FX market outlook
Posted on Monday, December 12 2016 at 8:29 am GMT+0000Oil jumps to 1-½ year high after non-OPEC producers agree to cut output.
Oil prices surged more than 4 per cent on Monday after non-OPEC producers reached an agreement to cut production by 558,000 barrels a day starting in January. The deal comes two weeks after OPEC made a pact to reduce output by 1.2 million barrels a day. These were both landmark deals that aim to ease the global oil supply glut and help boost oil prices.
Since the November 30 OPEC deal, oil prices have gained 20 percent to their highest levels in a year and a half. WTI oil rose about $3.00 to $54.47 a barrel. Brent crude jumped to $56.81 a barrel.
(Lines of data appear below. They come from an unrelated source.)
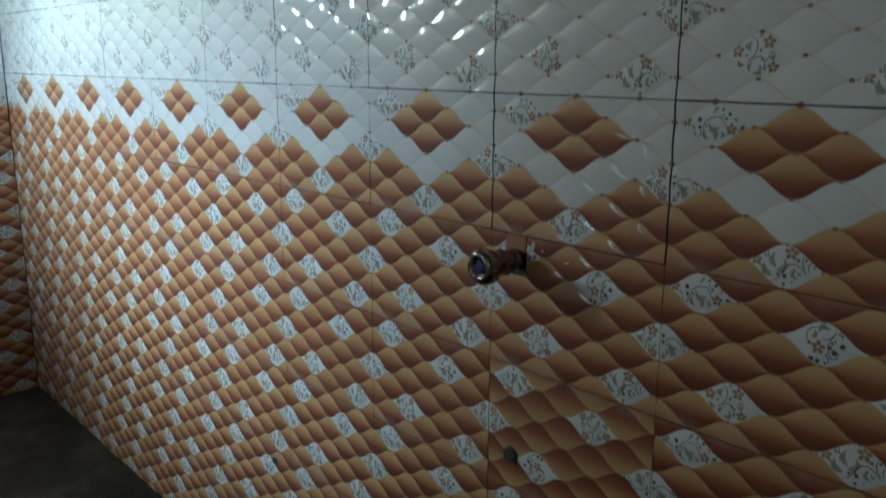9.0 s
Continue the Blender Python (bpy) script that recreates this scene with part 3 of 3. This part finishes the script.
# the small piece of tile let in above the tap
patch = slab(-0.7145, -0.6660, -0.0095, 0.0, 1.2335, 1.2640, 0.0012)
patch_ob = part("tile_patch", patch, BROWN, WALL)


def plaster_smears():
    """Dabs of white plaster left on the glaze beside the tap's hole."""
    for x, z, wide, high, turn in ((-0.650, 1.248, 0.009, 0.020, 20), (-0.641, 1.226, 0.016, 0.005, -25), (-0.572, 1.232, 0.017, 0.003, -12),
                                   (-0.628, 1.244, 0.006, 0.003, 10), (-0.722, 1.243, 0.005, 0.010, 15)):
        bm = bmesh.new()
        ring = []
        for i in range(12):
            a = 2 * math.pi * i / 12
            w = 0.5 * (1 + 0.5 * noise.noise(Vector((math.cos(a) * 1.7, math.sin(a) * 1.7, 40 * x))))
            ring.append(bm.verts.new((wide * w * math.cos(a), 0.0, high * w * math.sin(a))))
        tip = bm.verts.new((0, -0.0012, 0))
        for p, q in zip(ring, ring[1:] + ring[:1]):
            bm.faces.new((p, q, tip))
        made = bmesh.ops.extrude_edge_only(bm, edges=[e for e in bm.edges if e.is_boundary])["geom"]
        bmesh.ops.translate(bm, verts=[g for g in made if isinstance(g, bmesh.types.BMVert)], vec=(0, 0.003, 0))
        bmesh.ops.recalc_face_normals(bm, faces=bm.faces)
        part("plaster_dab", bm, BISCUIT, WALL, "white plaster dab").matrix_basis = pose(x, -0.0092, z, 0, turn, 0)


plaster_smears()


def chipped_edge():
    """The pale chipped rim of the tiles along the rough opening."""
    bm = bmesh.new()
    n, a, b = 90, [], []
    for i in range(n + 1):
        z = 1.030 * i / n
        w = 0.0035 + 0.0030 * noise.fractal(Vector((z * 9, 0, 3)), 1.0, 2.0, 4)
        a.append(bm.verts.new((0.1325, -0.0010, z)))
        b.append(bm.verts.new((0.1310 - max(0.0006, w), -THICK - 0.0030, z)))
    for i in range(n):
        bm.faces.new((b[i], a[i], a[i + 1], b[i + 1]))
    bmesh.ops.recalc_face_normals(bm, faces=bm.faces)
    return part("chipped_edge", bm, BISCUIT, WALL, "pale chipped ceramic edge")


chipped_edge()
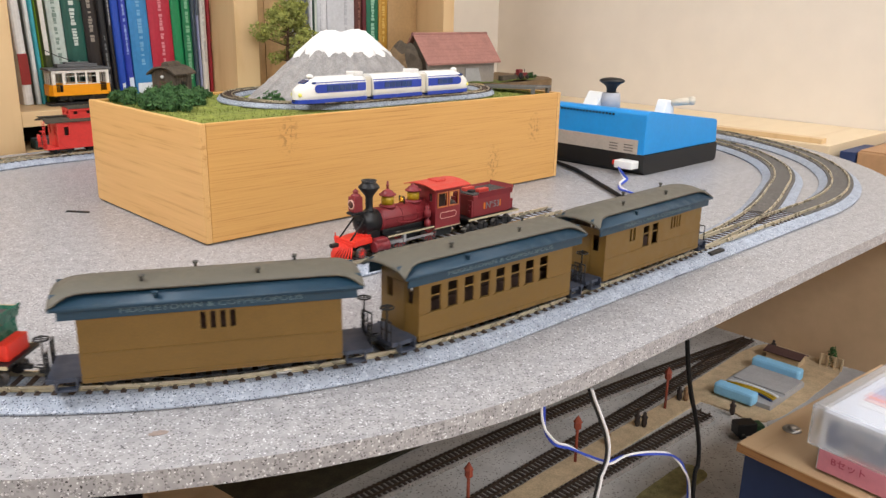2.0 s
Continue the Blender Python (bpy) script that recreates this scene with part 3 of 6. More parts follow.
    part("cab_floor", box(bmesh.new(), -0.119, -0.0928, -0.0138, 0.0138, 0.0120, 0.0132), M_SOOT, cab)
    # block added inside so that the cab windows look dark
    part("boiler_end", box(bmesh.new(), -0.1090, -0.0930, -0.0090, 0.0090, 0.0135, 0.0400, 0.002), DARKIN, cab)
    part("backhead", lathe(bmesh.new(), [(0.0085, 0), (0.0085, 0.011), (0.0078, 0.012)], Matrix.Translation((-0.0928, 0, 0.0245)) @ pose(0, 0, 0, 0, -90, 0), 24), M_SOOT, cab)
    for s in (-1, 1):
        for a, b in ((-0.1160, -0.1070), (-0.1035, -0.0945)):
            fr = bmesh.new()
            w = 0.0010
            y = s * 0.0152
            for q in ((a - w, b + w, 0.0288, 0.0298), (a - w, b + w, 0.0402, 0.0412), (a - w, a, 0.0298, 0.0402), (b, b + w, 0.0298, 0.0402)):
                box(fr, q[0], q[1], y - 0.0005, y + 0.0003, q[2], q[3])
            part("window_frame", fr, M_WOODTAN if style != 1 else PILOT, cab)
        if style == 2:
            part("side_panel", outline_strip(bmesh.new(), -0.1150, -0.0965, 0.0195, 0.0248, s * 0.01512, 0.0025, 0.0005), PALEPRINT, cab)
        else:
            pn = bmesh.new()
            box(pn, -0.1165, -0.0940, s * 0.0151 - 0.0003, s * 0.0151 + 0.0003, 0.0160, 0.0276)
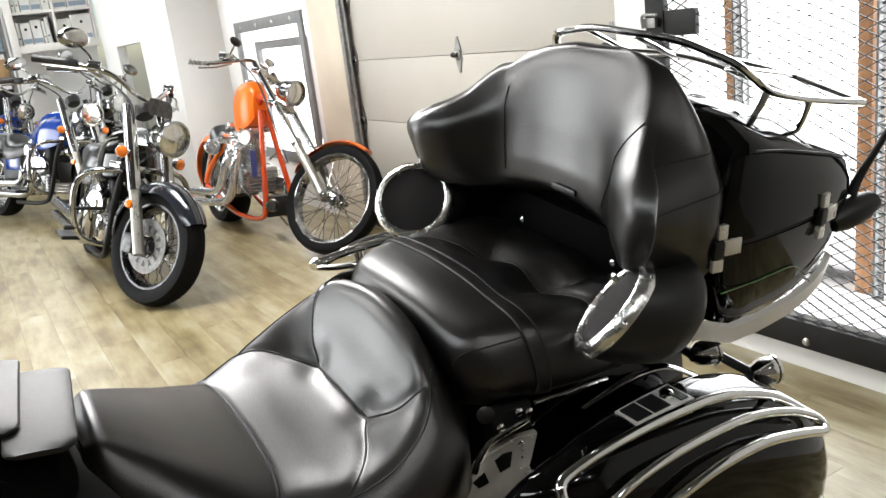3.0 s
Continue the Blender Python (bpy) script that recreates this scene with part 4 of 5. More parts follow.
# ---- the parked motorcycles; their own axes: x to the left, y to the rear from the front axle, z up ----
def wheel(parent, m, r, w, n_spokes, rim_mat=DULLCHROME, disc=0.0, tread=False, solid=False, wall=0.0):
    """A wheel about the x axis of m; disc: side on which a brake disc sits."""
    turn = m @ aim((0, 0, 0), (1, 0, 0))
    t = wall or 0.10
    prof = [(r - t, -w * 0.36), (r - t * 0.6, -w * 0.5), (r - t * 0.2, -w * 0.46), (r - 0.008, -w * 0.3), (r, -w * 0.1), (r, w * 0.1), (r - 0.008, w * 0.3), (r - t * 0.2, w * 0.46), (r - t * 0.6, w * 0.5), (r - t, w * 0.36), (r - t, -w * 0.36)]
    wh = part("wheel", lathe(prof, 64, m=turn), RUBBER, parent, "black rubber tyre")
    if tread:
        b = None
        for i in range(44):
            a = 2 * math.pi * i / 44
            for s in (-1, 1):
                q = turn @ Matrix.Rotation(a + s * 0.03, 4, "Z") @ Matrix.Translation((r - 0.0082, 0, s * w * 0.2)) @ Matrix.Rotation(s * 0.5, 4, "X")
                b = merge(b, box(-0.010, 0.0008, -0.003, 0.003, -w * 0.15, w * 0.15), q)
        tagged(part("tread", b, RUBBER, wh, smooth=False), "raised tread blocks", kind="stuff")
    ri = r - t + 0.004
    part("rim", lathe([(ri - 0.022, -w * 0.22), (ri - 0.004, -w * 0.40), (ri + 0.010, -w * 0.40), (ri, -w * 0.30), (ri - 0.012, -w * 0.2), (ri - 0.012, w * 0.2), (ri, w * 0.30), (ri + 0.010, w * 0.40), (ri - 0.004, w * 0.40), (ri - 0.022, w * 0.22), (ri - 0.022, -w * 0.22)], 56, m=turn), rim_mat, wh, "polished rim")
    part("hub", lathe([(0.0, -0.062), (0.020, -0.062), (0.046, -0.046), (0.046, -0.038), (0.028, -0.026), (0.028, 0.026), (0.046, 0.038), (0.046, 0.046), (0.020, 0.062), (0.0, 0.062)], 24, m=turn), rim_mat, wh, "polished hub")
    if solid:
        for i in range(n_spokes):
            a = 2 * math.pi * i / n_spokes
            b = loft([[Vector((x, y, z)) for y, z in ((-h, -0.014), (h, -0.014), (h * 0.8, 0.014), (-h * 0.8, 0.014))] for x, h in ((0.03, 0.02), (0.12, 0.013), (ri - 0.012, 0.022))])
            part("spoke", merge(None, b, turn @ Matrix.Rotation(a, 4, "Z")), ALLOY, wh)
    else:
        ln = math.hypot(ri - 0.014, 0.0)
        me = mesh_of(tube([(0.0, 0, 0), (1.0, 0, 0)], 0.0022, 5, smooth=False), "spoke", DULLCHROME)
        for i in range(n_spokes):
            a = 2 * math.pi * i / n_spokes
            side = 1 if i % 2 else -1
            lead = 0.42 * (1 if (i // 2) % 2 else -1)
            p = turn @ Vector((0.044 * math.cos(a + lead * 2.2), 0.044 * math.sin(a + lead * 2.2), side * 0.042))
            q = turn @ Vector((ln * math.cos(a), ln * math.sin(a), 0))
            d = q - p
            share("spoke", me, wh, aim(p, d) @ Matrix.Rotation(-math.pi / 2, 4, "Y") @ Matrix.Diagonal((d.length, 1, 1, 1)))
    if disc:
        b = lathe([(0.066, disc * 0.066), (0.150, disc * 0.066), (0.150, disc * 0.072), (0.066, disc * 0.072), (0.066, disc * 0.066)], 40, m=turn)
        d = part("brake_disc", b, DISCMETAL, wh, "drilled steel brake disc")
        for i in range(12):
            a = 2 * math.pi * i / 12
            q = turn @ Matrix.Rotation(a, 4, "Z")
            part("disc_slot", merge(None, loft([[Vector((x, y, disc * 0.0725 + o)) for x, y in ((0.078, -0.004), (0.112, -0.013), (0.112, 0.013), (0.078, 0.004))] for o in (-0.0006, 0.0006)]), q), PLASTIC, wh)
    return wh


def fender(a0, a1, r, w, drop, cy, cz, n=22, thick=0.004):
    """A curved mudguard round the axle at (cy, cz) from angle a0 to a1 (degrees, 0 rearward, 90 up)."""
    rings = []
    for i in range(n):
        a = radians(a0 + (a1 - a0) * i / (n - 1))
        taper = 1 - 0.25 * max(0, abs(2 * i / (n - 1) - 1) - 0.7) / 0.3
        ring_pts = []
        for off in (0, -thick):
            row = []
            for j in range(17):
                u = -1 + j / 8
                rr = r + off - drop * (0.25 * u * u + 0.75 * u ** 4)
                row.append(Vector((u * (w / 2 + off) * taper, cy + rr * math.cos(a), cz + rr * math.sin(a))))
            ring_pts += row if off == 0 else row[::-1]
        rings.append(ring_pts)
    return loft(rings)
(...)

Data out in the Asian session showed Japan reported an increase in core machinery orders for the first time in three months
in October. Orders rose by 4.1% month-on-month, beating a 1.0% gain expected but reversing the previous month’s drop of 3.3%.
The data had little impact on the currency markets which are now turning their focus to the highly anticipated Federal Reserve meeting on Wednesday. An interest rate hike is expected and this is helping support the US dollar.
The US dollar index gained 0.5 per cent on Friday and was steady in Asia at 101.55. US Treasury yields were hovering at their highest levels in months. The broadly stronger dollar has been pressuring gold prices which traded to a low of $1,154.30 an ounce today.
Against the yen, the dollar edged up to a fresh 10-month high of 115.77 yen.
Risk appetite helped the aussie, which rose back above the key $0.7400 level.
The euro remained under pressure after last week’s dovish ECB. The single currency touched a low of $1.0524, mostly consolidating losses made after Thursday’ big drop.
Toady’s economic calendar is relatively quiet, with the Fed decision on Wednesday likely to dominate the market’s focus.